──────── Data excerpt

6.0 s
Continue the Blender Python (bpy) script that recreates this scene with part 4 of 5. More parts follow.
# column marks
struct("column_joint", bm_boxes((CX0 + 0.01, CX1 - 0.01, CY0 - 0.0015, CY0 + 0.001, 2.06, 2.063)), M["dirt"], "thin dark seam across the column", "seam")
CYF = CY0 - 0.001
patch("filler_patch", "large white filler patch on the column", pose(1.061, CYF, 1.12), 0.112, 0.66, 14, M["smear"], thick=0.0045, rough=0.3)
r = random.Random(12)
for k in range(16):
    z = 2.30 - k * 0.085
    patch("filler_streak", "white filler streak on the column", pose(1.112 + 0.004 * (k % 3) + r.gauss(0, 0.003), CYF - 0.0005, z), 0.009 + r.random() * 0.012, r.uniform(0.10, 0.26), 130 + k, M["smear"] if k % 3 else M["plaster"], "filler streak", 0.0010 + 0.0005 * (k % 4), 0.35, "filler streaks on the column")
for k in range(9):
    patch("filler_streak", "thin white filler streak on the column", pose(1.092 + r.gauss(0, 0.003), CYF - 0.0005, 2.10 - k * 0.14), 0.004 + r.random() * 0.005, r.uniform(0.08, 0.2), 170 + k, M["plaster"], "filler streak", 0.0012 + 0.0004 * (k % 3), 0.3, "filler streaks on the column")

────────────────

Please reproduce the entire listing, exactly as shown.

6.0 s
Continue the Blender Python (bpy) script that recreates this scene with part 4 of 5. More parts follow.
# column marks
struct("column_joint", bm_boxes((CX0 + 0.01, CX1 - 0.01, CY0 - 0.0015, CY0 + 0.001, 2.06, 2.063)), M["dirt"], "thin dark seam across the column", "seam")
CYF = CY0 - 0.001
patch("filler_patch", "large white filler patch on the column", pose(1.061, CYF, 1.12), 0.112, 0.66, 14, M["smear"], thick=0.0045, rough=0.3)
r = random.Random(12)
for k in range(16):
    z = 2.30 - k * 0.085
    patch("filler_streak", "white filler streak on the column", pose(1.112 + 0.004 * (k % 3) + r.gauss(0, 0.003), CYF - 0.0005, z), 0.009 + r.random() * 0.012, r.uniform(0.10, 0.26), 130 + k, M["smear"] if k % 3 else M["plaster"], "filler streak", 0.0010 + 0.0005 * (k % 4), 0.35, "filler streaks on the column")
for k in range(9):
    patch("filler_streak", "thin white filler streak on the column", pose(1.092 + r.gauss(0, 0.003), CYF - 0.0005, 2.10 - k * 0.14), 0.004 + r.random() * 0.005, r.uniform(0.08, 0.2), 170 + k, M["plaster"], "filler streak", 0.0012 + 0.0004 * (k % 3), 0.3, "filler streaks on the column")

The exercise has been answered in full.